Is one incentive their ability to communicate their perceptiveness to people in their general community?
Are there other incentives?
Is one incentive their ability to communicate their perceptiveness to people in their general community?
Are there other incentives?
The principal reason for writing any letter of recommendation is to benefit the person for whom you are writing it. If a student is talented, helping him or her get into a good program is its own incentive. I can't imagine writing a letter with the motive of showing off my perceptiveness.
An additional motive is that others wrote letters for the writer once, and he/she can show gratitude by paying it forward. From David Keyes' excellent essay on procuring reference letters:
Everyone in a position to write a career-changing letter of reference is there by the grace of earlier generations of mentors at school or work who poured their lives into today's writer and then wrote about the results in now dusty letters. The only gifts today's authors expect from today's candidates are those "in kind" or better to be delivered to tomorrow's candidates, in one-way cross-generational equity. Writers have their own rewards in the success of their protégés, and though they will moan to each other about the burden, they recognize that reference letters are key components of an imperfect system that nevertheless is on the whole effective in keeping their discipline healthy and growing.

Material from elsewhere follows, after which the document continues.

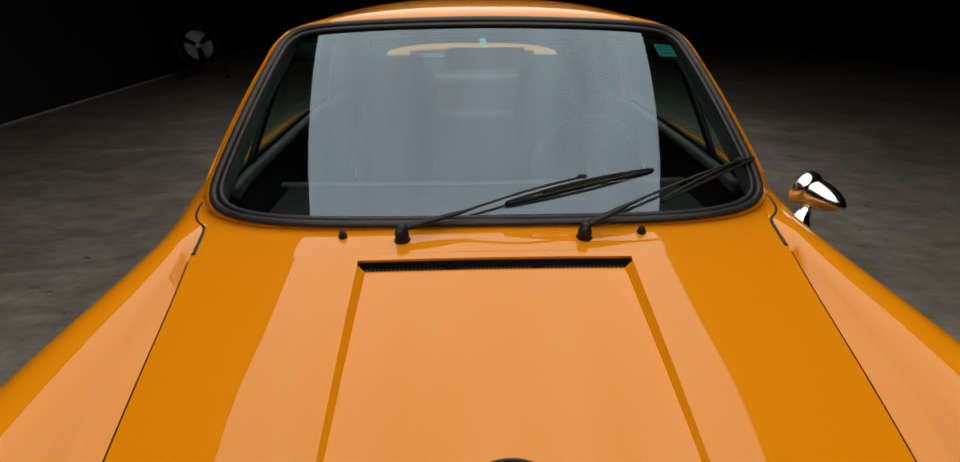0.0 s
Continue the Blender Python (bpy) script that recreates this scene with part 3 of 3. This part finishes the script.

As others have said, the main incentive is to help the students.
But recommendation letters are also a service to the departments who read them. Your colleagues will read your letters to help them make admissions or hiring decisions.
Moreover, over time, faculty build up reputations for the kinds of letters they write. Faculty that are known to write overly effusive letters (as an extreme example: "best student in five years!" every year) are not taken seriously. On the other hand, a strong letter from someone who is known to write measured but accurate letters has a big impact. So writing perceptive letters is not useful only to the present student, but to future students as well.
The reputation effect becomes more significant (but more entangled with research reputation) as you climb the academic food chain. For graduate admissions, it's fairly subtle. For faculty hiring, it's much more noticeable, because hiring letters tend to come from a smaller pool. For tenure and promotion, where the pool of writers is even smaller, the reputation effect is quite significant.
I guess the best incentive you can give a professor to write you a good letter is to 1) develop a relationship with the professor so that he or she knows something more about you than the grade you earned in their class, and 2) impress them in some way so that he or she has something good to say about you.
I agree with David Ketcheson. My sole purpose for writing letters of recommendation is to help the student. Letters of recommendation are read by committees that read hundreds of them every year, and I want the committee to have a strong impression of the student after they read my letter, not of me.
That being said, my students don't automatically get the "best" or "strongest" recommendation I can write. They get the recommendation they earn. For example, I cannot justify describing a C student as having strong academic potential. I can't write favorably about an undergraduate who signed up for a research project and then never showed up. And, I usually cannot say all that much about students I don't know very well. No matter what, I will take what I know about the student's strengths and weaknesses and try to paint the best picture possible; it just might not be glowing.
In addition to the excellent points others made, it reflects well on a faculty member and a department for their students to be successful. While I primarily write letters for the benefit of the students, it's great to be able to say when recruiting other students, or when talking to the Provost, that our graduates are getting great jobs.
In addition to the other reasons that have been discussed by other answers, many of which are true, there is one more fairly distinct reason: They may some day need a letter in return.
For example, there are often nomination letters for awards, or promotions from students. I've been in the position to write at least three letters for someone who wrote me a letter of recommendation in the past, and while I'd like to think it didn't bias my letter, it certainly made it easier to justify the time and effort that went into crafting it.